If there is a ‘single’ message coming out of the Occupy Movement it is that the absence of a single message is ‘ok’. The failure to identify one issue as a ‘problem’ or agree upon one ‘demand’ is not a failure of the movement, but a failure of the system itself. The crisis of corporate consumer capitalism which we are witnessing has many different faces. The movement which has emerged to challenge this system has identified an equal number of problems and multiple demands.
While these demands may not be televised, there are a number of other channels through which they continue to spread–from social media to sidewalk seminars. If the recent successes of Occupy LSX are anything to go by, this movement may be growing in its permanent teeth. As a working group member of Occupy London Cinema wrote today:
“For anyone dismissive that Occupy London is achieving anything Giles Fraser, ex-canon of St Paul’s recently tweeted ‘Just had fascinating and open meeting with Ken Costa and people from Occupy. Occupy really has made whole new conversations possible.’ Church has offered Tent City University and information tent sanctuary on in church grounds if Corporation of London succeeds in banning all rough sleeping on corporation land around St Paul’s. Economics Working Group statement being debated tonight at general assembly. Occupy invited to meet with Financial Services Authority on Wednesday. Think Evening Standard’s attempts to portray camp as a bunch of junkies could backfire – occupy making waves and looks here to stay.”

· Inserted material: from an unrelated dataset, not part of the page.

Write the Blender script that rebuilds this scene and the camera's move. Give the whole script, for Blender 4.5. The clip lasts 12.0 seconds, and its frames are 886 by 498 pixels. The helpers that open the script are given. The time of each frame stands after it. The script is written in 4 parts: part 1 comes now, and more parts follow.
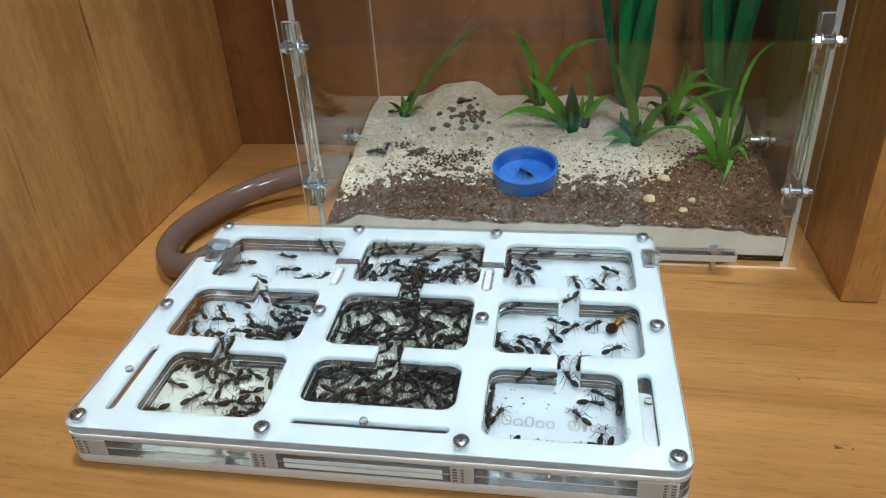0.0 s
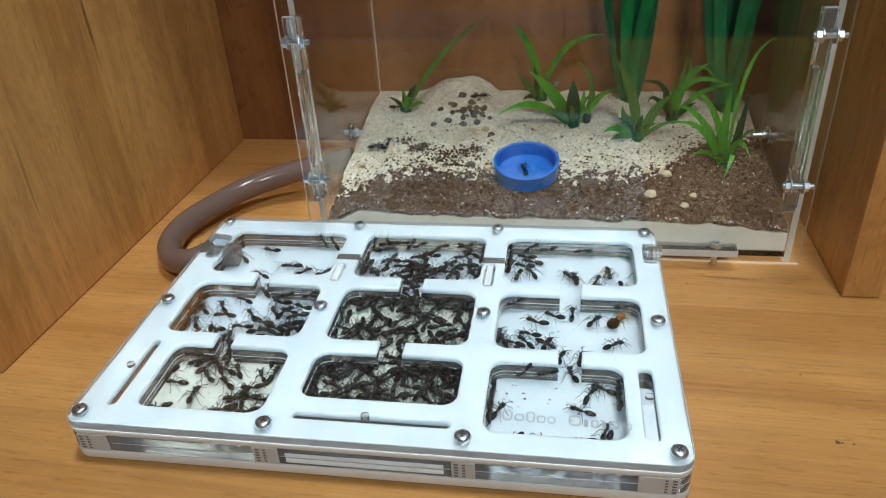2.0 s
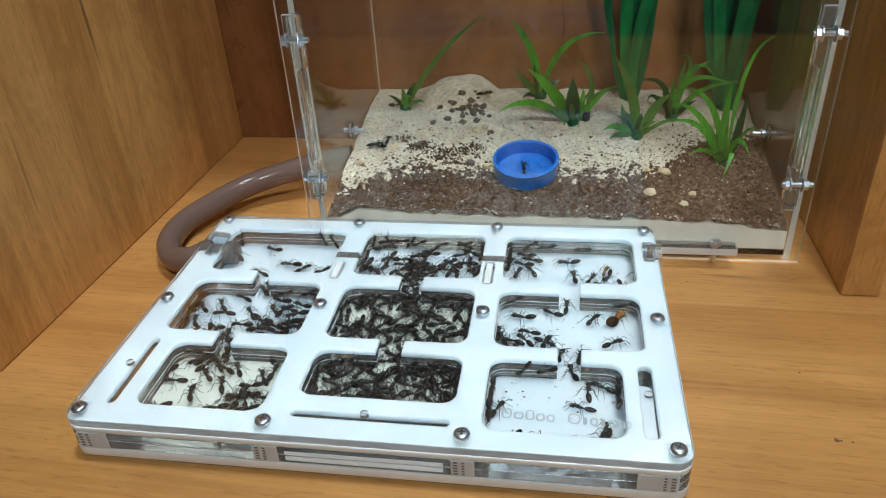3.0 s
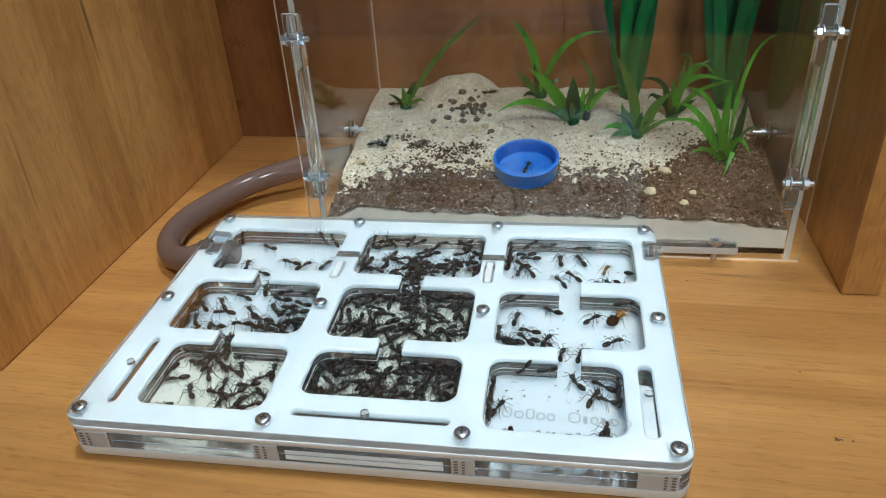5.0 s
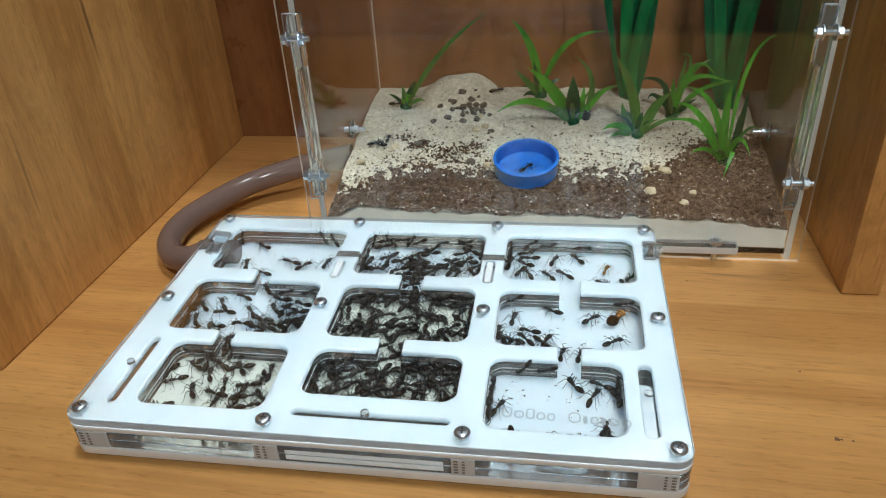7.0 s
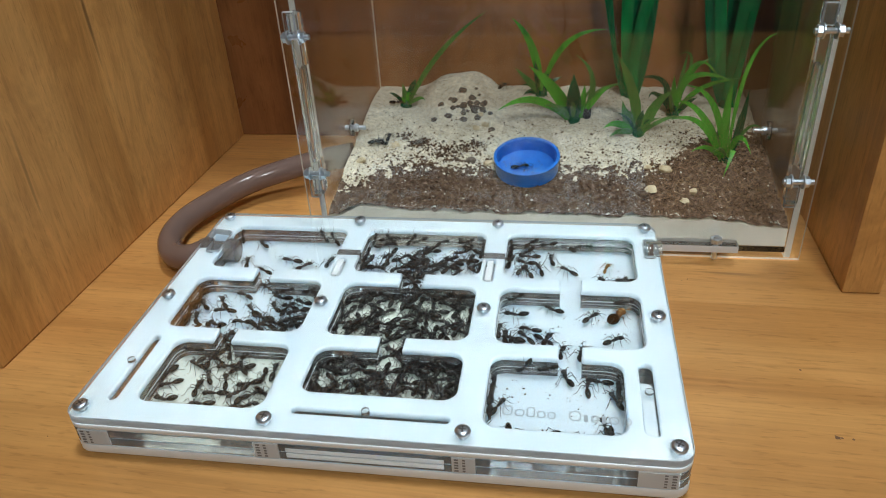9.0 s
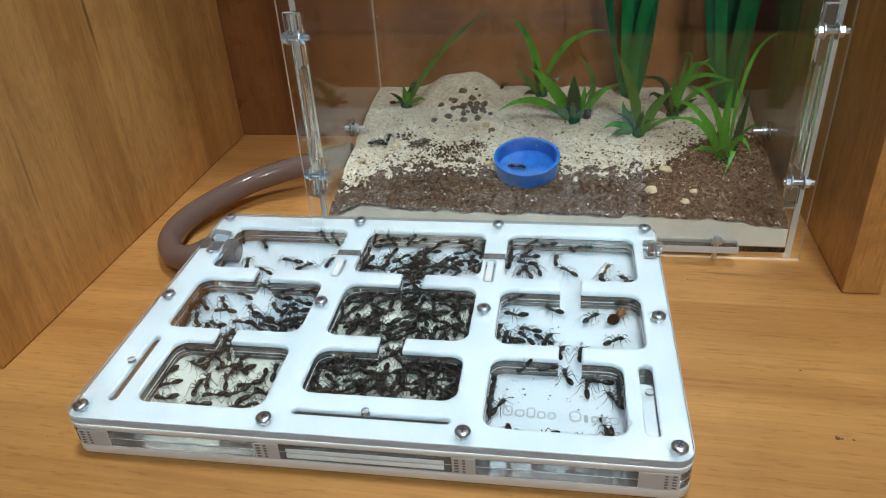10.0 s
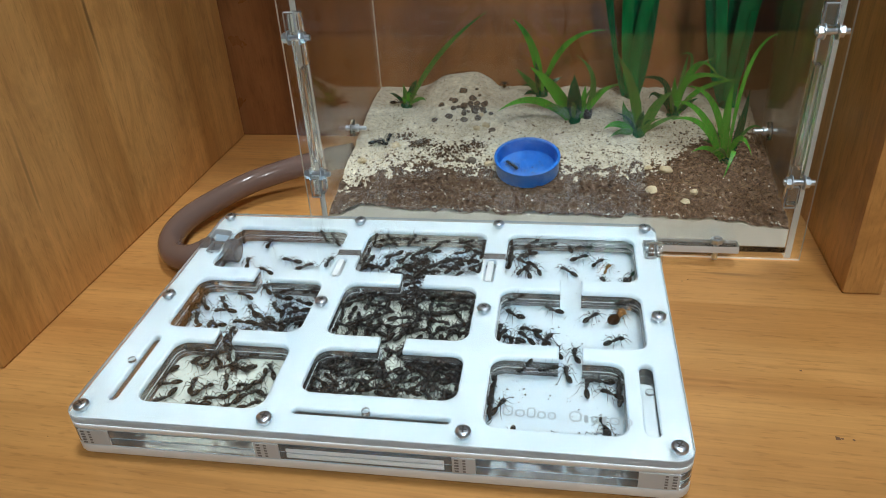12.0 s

Where the next stage of hard work begins will be in the connections made between social and economic demands for equality and justice, and in reversing the atomizing forces of consumerism. If one thing is becoming clear about the Occupy movement, it’s that the change must be in the process as much as in the outcomes. It is this potential for a movement to generate convergent, yet multiple demands that stands to define the Occupy Generation.